WASHINGTON — Rhode Island’s Democratic legislators yesterday approached the emerging bailout plan for the Big Three automakers warily, noting the damage that their collapse could cause an ailing economy but voicing concern about the cost to the taxpayers of rescuing Detroit.

“There are no good options here,” said Sen. Jack Reed. “To allow these companies to go into bankruptcy will mean the loss of thousands of jobs in Rhode Island,” such as auto dealers and suppliers of parts, he said — not to mention the millions of prospective job losses nationwide.

While stressing that he must examine the still-incomplete federal loan package when it is presented to the Senate, Reed said it appears that the measure could allow the automakers to fashion “a sustainable business plan” with substantial concessions from all parties concerned: corporate management, labor, dealers and so on.

Still, Reed said the auto industry’s dire situation is the result of “years of poor decision-making in Detroit.” There is, moreover, “a growing frustration across the country” about the need for the government to wade in and rescue foundering industries, Reed said in an interview.

Representatives Patrick J. Kennedy and James R. Langevin both issued statements that expressed grave concern about the prospect of failure in the auto industry.

“We cannot afford to ignore the repercussions this would have on working families, workers who depend on these salaries, health benefits and retirement packages,” Kennedy said. “At a time when we are trying to stem the wave of foreclosures, it doesn’t make sense to ignore the urgency of providing a loan-assistance program that will protect millions of jobs.”

Kennedy praised such provisions of the bill as its “strict limits on executive compensation,” the ban on “golden parachutes,” and labor’s concessions.

Langevin said he believes that “ultimately it is in the best interests of the economy overall to extend some assistance to the automakers, as their failure could trigger massive job losses and ripple effects throughout a wide range of industries. However, I feel strongly that any aid must come with strict conditions and requirements for restructuring and cost-cutting, along with accountability to taxpayers.
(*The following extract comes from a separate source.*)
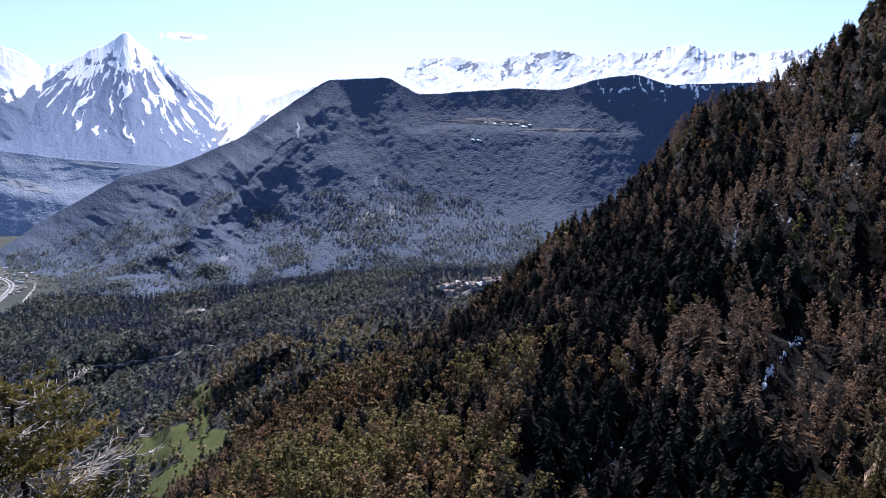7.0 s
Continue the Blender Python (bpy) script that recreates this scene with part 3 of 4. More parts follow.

Final details of the legislation are still being debated, but I will be carefully reviewing the loan proposal with these concerns in mind.”

Sen. Sheldon Whitehouse was on the fence yesterday, calling himself “deeply skeptical about this proposal” and undecided about how to vote on it.

Whitehouse said his contacts with constituents show a split “and with good reason: Detroit got itself into this mess, most notably in its utter failure to adapt to diminishing energy resources and consumer demand for fuel-efficient vehicles.”

But he also noted in a statement that the industry “supports thousands of jobs for Rhode Islanders” whose families “would be deeply affected by its collapse.”

Whitehouse said, “We’ve been burned once already on taxpayer-funded bailouts,” referring to the management of the huge rescue package enacted in October for the financial industry.

Whitehouse spoke of the need for “kicking the tires and looking under the hood, to determine whether a bailout for the auto industry is the right answer for our country.”